The Copyright Act and Archival Files
While Simon Fraser University owns copyright in many of the archival records in the Archives' holdings, there are also many documents for which copyright is owned by a third party.
The Archives will make a copy of third-party copyright protected materials as permitted under the fair dealing provision of Canada's Copyright Act (section 29): Fair dealing for the purpose of research, private study, education, parody or satire does not infringe copyright. For criticism, review or news reporting to be considered fair dealing, you must also mention the source and creator of the work. See the SFU Copyright Office article "What is fair dealing and how does it relate to copyright?"
Any use of the copy for a purpose other than those permitted under fair dealing may require the authorization of the copyright owner of the work in question; please consult the Reference Archivist for information relating to copyright ownership in such cases.
For information about how to cite archival material in papers or publications, please review the Archival citation guidelines.
Reproduction of Archival Files
The Archives provides limited reproduction services to researchers wanting copies of materials. Please read the Policy for full details, but a brief summary of key points are included here for your reference. For any clarification, please consult the Duty Reference Archivist.

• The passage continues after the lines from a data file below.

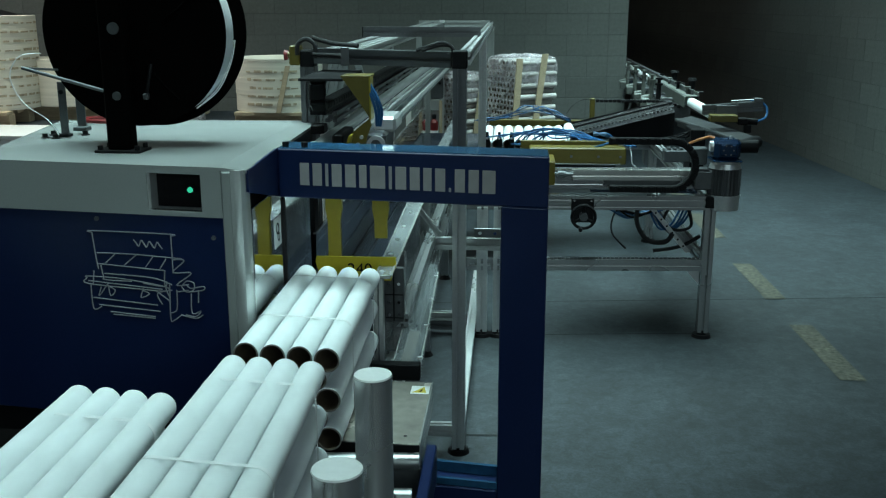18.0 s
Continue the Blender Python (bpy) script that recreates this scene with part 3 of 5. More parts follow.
    for k in range(9):
        part("tray_bracket", Shape().box(-0.765, -0.735, 4.30 + 0.46 * k, 4.34 + 0.46 * k, 1.295, 1.345, 0.003), M_BLACK if k % 2 else M_ALU, t)
    part("belt_tensioner", Shape().box(-0.79, -0.735, 3.72, 3.80, 1.30, 1.335, 0.004), M_BLACK, t)
    # leaning braces behind the rail
    for x0, z0, x1, z1, w in ((-1.115, 1.075, -1.012, 1.565, 0.055), (-1.075, 1.075, -0.945, 1.565, 0.050), (-0.925, 1.565, -0.80, 1.10, 0.035)):
        part("brace", Shape().slot_bar((x0, 5.6, z0), (x1, 5.6, z1), w, w, (0, 1, 0)), M_WHITE, t)
    for x0, z0, x1, z1, w in ((-0.842, 1.21, -0.822, 0.90, 0.035), (-0.885, 1.22, -0.83, 0.90, 0.045)):
        part("brace", Shape().slot_bar((x0, 5.2, z1 - 0.3), (x1, 5.2, z0), w, w, (0, 1, 0)), M_WHITE, t)
    part("brace_post", Shape().slot_bar((-1.095, 5.62, 0.03), (-1.095, 5.62, 1.10), 0.06), M_ALU, t)
    return t


# ---- shuttle table ----
TK = 0.055


def ty(x):
    return 5.15 + TK * (x - 1.07)


def shuttle_table():
    t = thing("shuttle_table", "aluminium profile table carrying the tube shuttle", "machine table")

    def bar(name, p0, p1, w=0.05, h=None, side=(0, 0, 1)):
        return part(name, Shape().slot_bar(p0, p1, w, h, side), M_FRAME, t)
    for x, y in ((1.07, ty(1.07)), (1.07, ty(1.07) + 2.2), (-0.06, ty(-0.06)), (-0.15, ty(-0.15)), (0.02, ty(0.02) + 2.2)):
        # Left legs take the brighter metal: the stronger light there is put in the colour.
        part("leg", Shape().slot_bar((x, y, 0.03), (x, y, 0.735), 0.058, 0.058, (0, 1, 0)), M_ALU if x < 0.05 else M_FRAME, t)
        part("foot", Shape().cyl((x, y, 0.0), (x, y, 0.018), 0.054, 24, 0.048).cyl((x, y, 0.018), (x, y, 0.04), 0.03, 20, 0.012), M_BLACK, t, "black round levelling foot")
    for dy in (0, 2.2):
        bar("top_rail", (-0.3, ty(-0.3) + dy, 0.760), (1.04, ty(1.04) + dy, 0.760), 0.05, 0.075)
        bar("low_rail", (-0.3, ty(-0.3) + dy, 0.415), (1.04, ty(1.04) + dy, 0.415), 0.05, 0.062)
    for x in (0.02, 1.07):
        bar("side_rail", (x, ty(x) + 0.03, 0.760), (x, ty(x) + 2.17, 0.760), 0.05, 0.075)
        bar("side_rail", (x, ty(x) + 0.03, 0.415), (x, ty(x) + 2.17, 0.415), 0.05)
    part("corner_block", Shape().box(1.04, 1.10, ty(1.07) - 0.035, ty(1.07) + 0.03, 0.735, 0.798, 0.003), M_BLACK, t, "black plastic corner cube")
    part("linear_axis", Shape().slot_bar((-0.3, ty(-0.3) + 0.10, 0.875), (1.04, ty(1.04) + 0.10, 0.875), 0.10, 0.10), M_BRIGHT, t)
    bar("brace", (0.72, ty(0.72) + 0.25, 0.72), (1.02, ty(1.0) + 0.2, 0.45), 0.04)
    part("dark_deck", Shape().box(0.45, 1.05, 5.40, 5.95, 0.760, 0.775, 0.002), M_DARKPLATE, t)
    return t


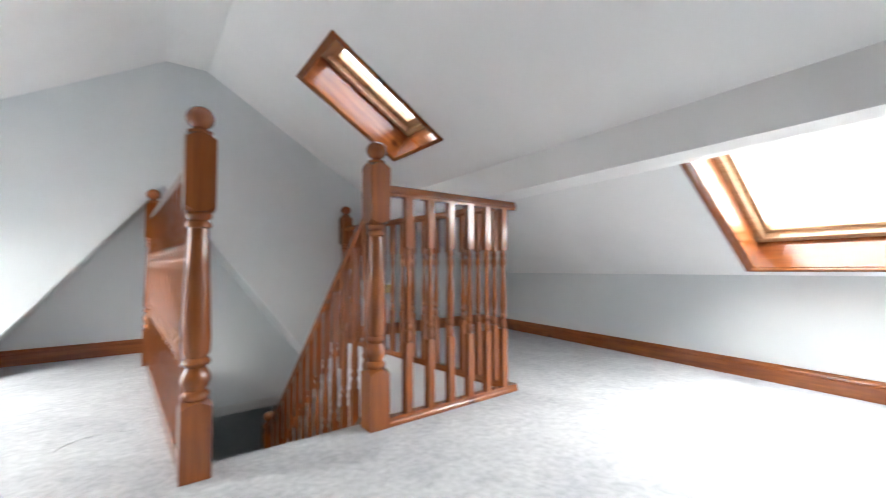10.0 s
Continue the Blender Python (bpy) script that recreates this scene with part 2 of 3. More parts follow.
# ---- structure ----
for side, nm in ((-1, "ceiling_west"), (1, "ceiling_east")):
    mine = [(SPAN[k], w) for k, w in WIN.items() if w[0] == side]
    ss = sorted({0.0, 0.5, 1.0, *[s for sp, w in mine for s in sp]})
    ys = sorted({0.1, -L - 0.4, *[y for sp, w in mine for y in (w[3] - 0.004, w[4] + 0.004)]})
    bm = shell(ss, ys, lambda s, y: any(sp[0] < s < sp[1] and w[3] - 0.004 < y < w[4] + 0.004 for sp, w in mine),
               lambda s, y: roof(side, s, y), lambda s, y: roof(side, s, y) + NORMAL[side] * 0.2)
    tagged(part(nm, bm, WHITE), "white painted sloping attic ceiling", "ceiling", kind="structure")
bm = shell([0, 1], [0.1, -L - 0.4], lambda s, y: False,
           lambda s, y: roof(-1, 1, y).lerp(roof(1, 1, y), s), lambda s, y: roof(-1, 1, y).lerp(roof(1, 1, y), s) + Vector((0, 0, 0.2)))
tagged(part("ceiling_ridge", bm, WHITE), "white painted flat ceiling strip under the ridge", "ceiling", kind="structure")

for side, nm in ((-1, "ceiling_beam_west"), (1, "ceiling_beam_east")):
    bm = bmesh.new()
    rows = []
    for y in (0.02, -L - 0.02):
        top, foot = roof(side, 0.5, y), roof(side, 0, y)
        zb = mix(*UNDER[side], y)
        low = roof(side, 0.5 * (zb + 0.012 - foot.z) / (top.z - foot.z), y)
        rows.append([bm.verts.new(p) for p in (top + NORMAL[side] * 0.03, Vector((top.x, y, zb)), Vector((top.x + side * 0.15, y, zb - 0.006)), low + NORMAL[side] * 0.03)])
    for k in range(4):
        bm.faces.new((rows[0][k], rows[0][(k + 1) % 4], rows[1][(k + 1) % 4], rows[1][k]))
    bm.faces.new(rows[0]), bm.faces.new(rows[1][::-1])
    tagged(part(nm, bm, WHITE), "white boxed-in roof beam along the slope", "beam", kind="structure")

KL, KR = KNEE[-1][0], KNEE[1][0]
gable = [(KL - 0.13, -0.25), (KR + 0.13, -0.25), (KR + 0.13, 0.76), (1.80, 1.85), (0.27, 2.70), (-0.28, 2.70), (-1.85, 1.72), (KL - 0.13, 0.76)]
wall_north = tagged(part("wall_north", prism(gable, (0, 0, 0), (0, 0.15, 0), (1, 0, 0), (0, 0, 1)), PAPER),
                    "gable wall with charcoal wallpaper and ivory flowers", "wall", kind="structure")
DEEP = 0.55                                 # depth of the triangular recess
back = [(KR + 0.13, -0.25), (1.27, -0.25), (1.27, 0.0), (0.056, 1.528), (-1.61, -0.60), (KL - 0.60, -0.60), (KL - 0.60, 0.72), (-2.05, 1.66), (-0.27, 2.72), (0.08, 2.72), (1.96, 1.63), (KR + 0.13, 0.66)]
tagged(part("wall_south", prism(back, (0, -L, 0), (0, -L - DEEP, 0), (1, 0, 0), (0, 0, 1)), PALE),
       "pale grey plastered gable wall with a triangular recess", "wall", kind="structure")
tagged(part("wall_recess", box((-2.4, -L - DEEP - 0.15, -0.655), (1.6, -L - DEEP, 1.8)), PALE), "pale grey wall at the back of the recess", "wall", kind="structure")
for nm, side in (("wall_west", -1), ("wall_east", 1)):
    z0, z1 = KNEE[side][2:]
    bm = bmesh.new()
    ring = [[bm.verts.new((mix(*KNEE[side][:2], y) + o, y, z)) for o, z in ((0, -0.25), (side * 0.15, -0.25), (side * 0.15, mix(z0, z1, y) + 0.0), (0, mix(z0, z1, y)))] for y in (0.1, -L - 0.3)]
    for k in range(4):
        bm.faces.new((ring[0][k], ring[0][(k + 1) % 4], ring[1][(k + 1) % 4], ring[1][k]))
    bm.faces.new(ring[0]), bm.faces.new(ring[1][::-1])
    tagged(part(nm, bm, PALE), "pale grey low knee wall", "wall", kind="structure")

xw = {0: lambda y: KL - 0.55, 1: well_west, 2: well_east, 3: lambda y: KR + 0.05}
bm = shell([0, 1, 2, 3], [0.05, WELL_Y, -L - DEEP], lambda u, y: 1 < u < 2 and y < WELL_Y,
           lambda u, y: Vector((xw[u](y), y, 0)), lambda u, y: Vector((xw[u](y), y, -0.22)))
tagged(part("floor", bm, CARPET), "light grey fitted carpet, lightly stained", "floor", kind="structure")

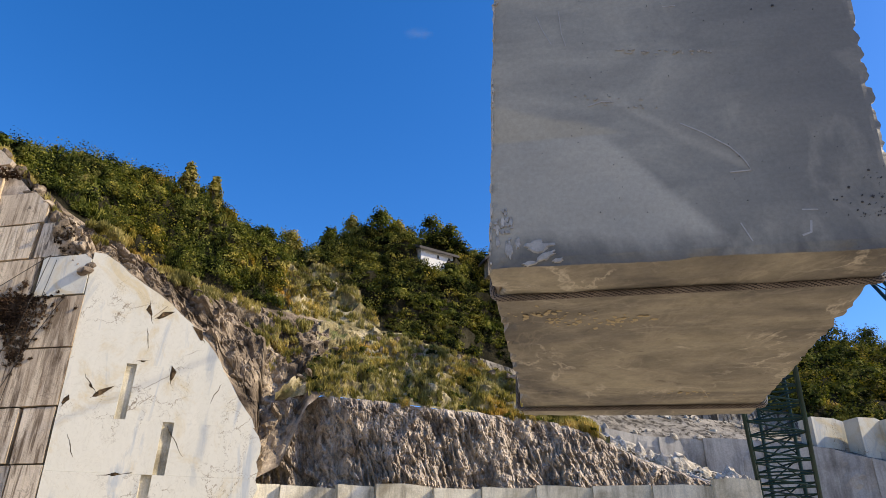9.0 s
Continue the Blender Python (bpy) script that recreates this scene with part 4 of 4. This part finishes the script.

- The Archives is not set up to be a reproduction shop; requests are handled on a first-come-first-served basis and processed as limited staff time and resources allow.
- Whenever possible, researchers are encouraged to access downloadable digital copies or, in consultation with an archivist, take their own digital images.
- Large orders may take some time to process; researchers should clearly identify which materials have priority.
- All in-house reproductions will be delivered in digital format only; the Archives will not provide photocopies or photographic prints. There is no charge for in-house reproductions.
- Materials that cannot be reproduced in-house will be outsourced to a vendor of the Archives' choosing. The vendor's fee and any shipping charges will be charged back to the researcher on a cost-recovery basis.